*EXERCISE OBJECTIVE:* Tally the lines holding the word "keys" and state the count by itself.
** start MATERIAL **
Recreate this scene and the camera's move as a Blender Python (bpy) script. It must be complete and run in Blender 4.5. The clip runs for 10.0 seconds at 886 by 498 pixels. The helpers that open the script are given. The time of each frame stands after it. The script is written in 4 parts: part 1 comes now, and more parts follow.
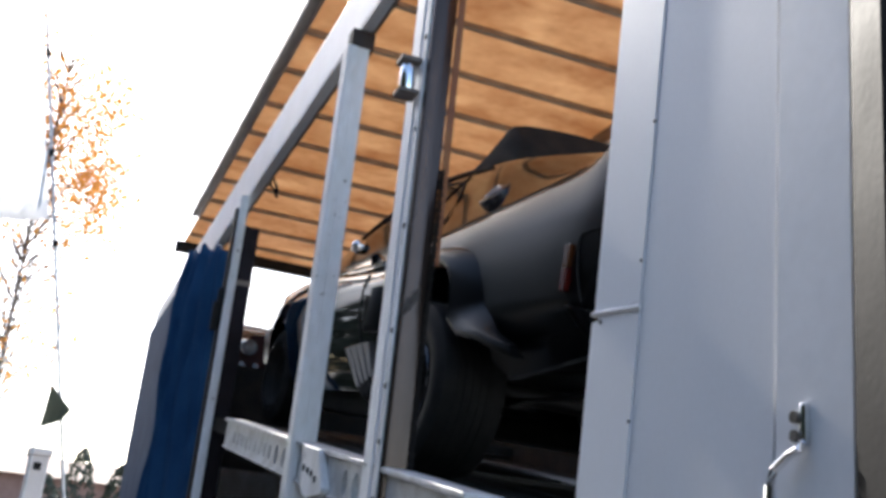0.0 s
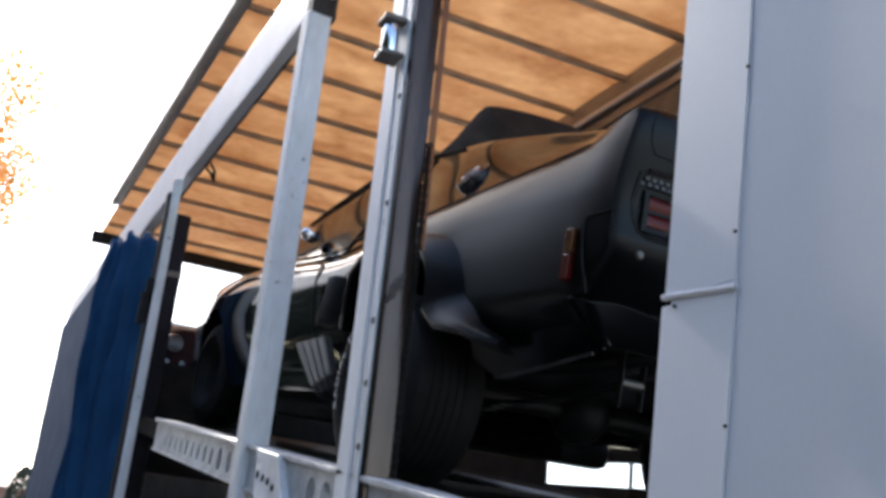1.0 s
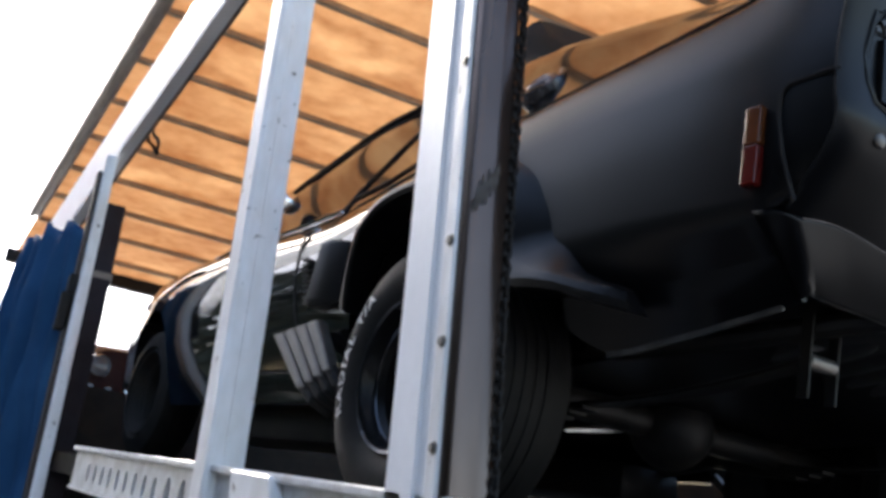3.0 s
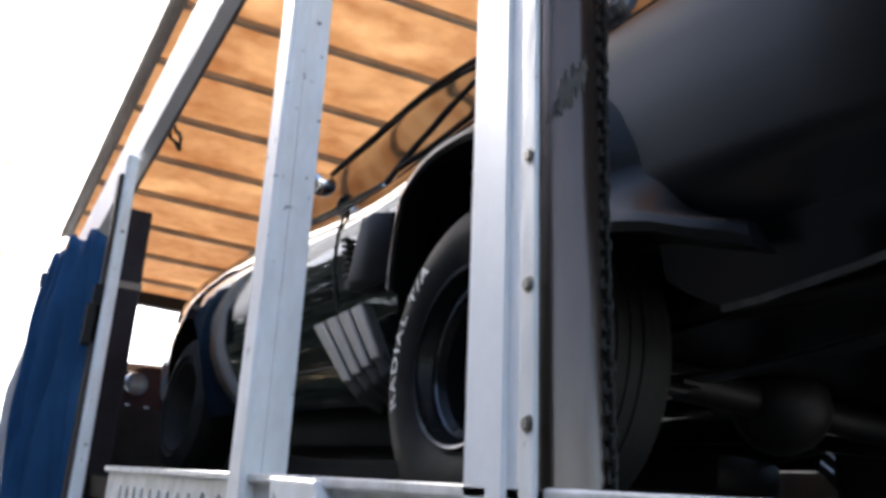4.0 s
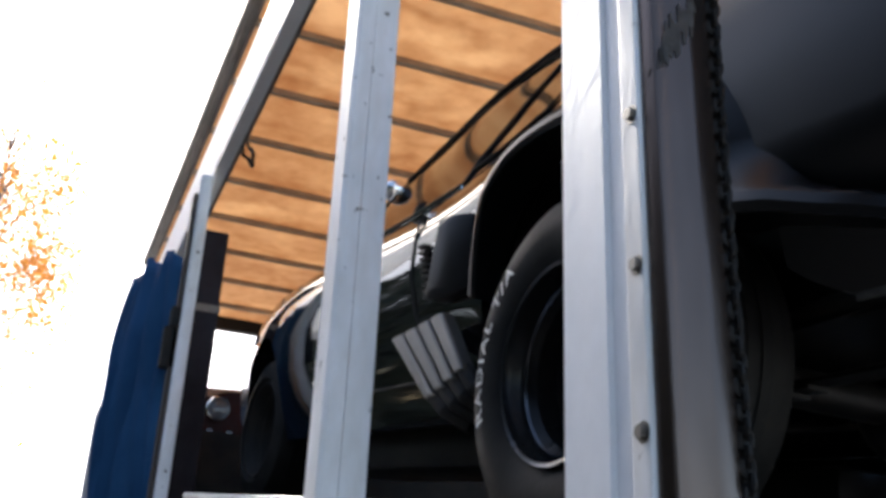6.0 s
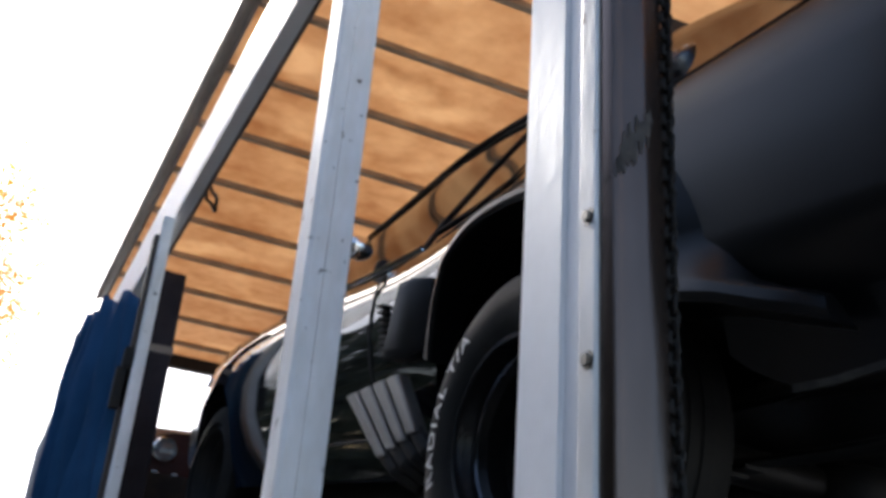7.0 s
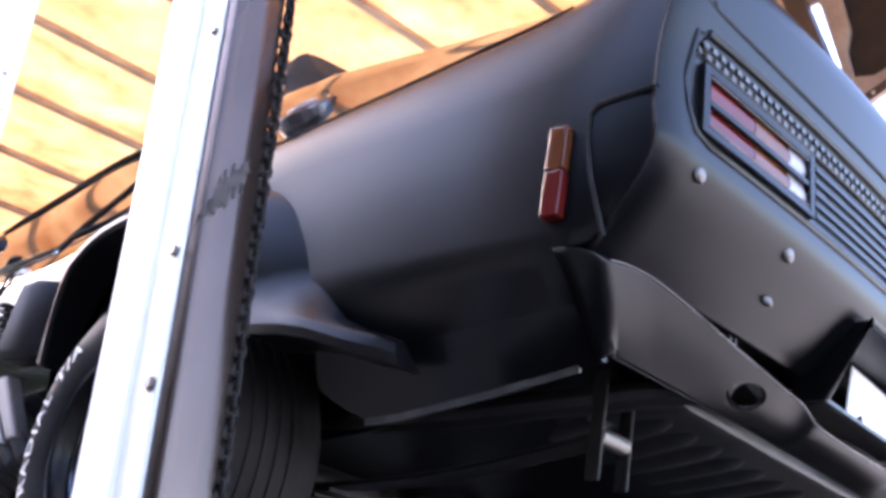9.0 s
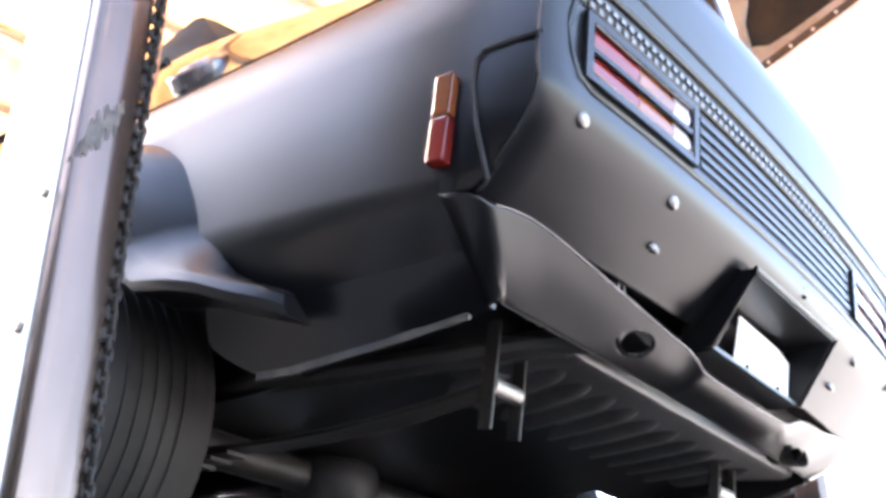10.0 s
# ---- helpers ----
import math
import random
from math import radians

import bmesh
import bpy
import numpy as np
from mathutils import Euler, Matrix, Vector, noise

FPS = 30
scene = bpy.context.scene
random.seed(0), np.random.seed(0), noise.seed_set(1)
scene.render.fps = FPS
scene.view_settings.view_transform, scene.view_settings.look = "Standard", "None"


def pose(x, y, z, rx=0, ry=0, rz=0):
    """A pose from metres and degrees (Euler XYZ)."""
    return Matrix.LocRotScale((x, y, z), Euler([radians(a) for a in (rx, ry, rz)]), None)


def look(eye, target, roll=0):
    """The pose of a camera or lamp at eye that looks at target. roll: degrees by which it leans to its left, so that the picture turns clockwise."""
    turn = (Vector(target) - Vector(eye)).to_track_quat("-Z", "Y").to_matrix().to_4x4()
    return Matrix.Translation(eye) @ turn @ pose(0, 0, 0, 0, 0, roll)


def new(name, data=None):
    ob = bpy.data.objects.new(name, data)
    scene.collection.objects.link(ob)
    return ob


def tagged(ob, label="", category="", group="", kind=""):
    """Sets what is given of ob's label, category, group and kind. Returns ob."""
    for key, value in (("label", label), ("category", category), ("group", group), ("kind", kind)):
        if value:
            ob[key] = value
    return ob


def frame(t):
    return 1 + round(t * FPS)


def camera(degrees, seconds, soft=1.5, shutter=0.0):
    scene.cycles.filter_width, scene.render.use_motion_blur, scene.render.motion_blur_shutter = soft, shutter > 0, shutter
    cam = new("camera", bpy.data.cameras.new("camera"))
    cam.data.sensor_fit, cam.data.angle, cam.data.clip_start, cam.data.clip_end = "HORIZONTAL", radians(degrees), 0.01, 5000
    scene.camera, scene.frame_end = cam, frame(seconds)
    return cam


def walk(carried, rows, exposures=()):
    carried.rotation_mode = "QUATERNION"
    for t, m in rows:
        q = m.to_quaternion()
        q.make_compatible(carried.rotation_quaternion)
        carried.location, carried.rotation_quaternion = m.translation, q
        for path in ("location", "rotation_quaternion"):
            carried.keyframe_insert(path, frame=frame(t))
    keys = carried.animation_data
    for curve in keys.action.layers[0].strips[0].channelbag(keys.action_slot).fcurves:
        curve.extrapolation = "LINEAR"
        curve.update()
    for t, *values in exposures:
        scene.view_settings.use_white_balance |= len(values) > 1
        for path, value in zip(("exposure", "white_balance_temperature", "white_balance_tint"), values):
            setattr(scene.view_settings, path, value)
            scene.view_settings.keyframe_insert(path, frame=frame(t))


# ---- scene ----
** end MATERIAL **
*EXERCISE OUTPUT:* 2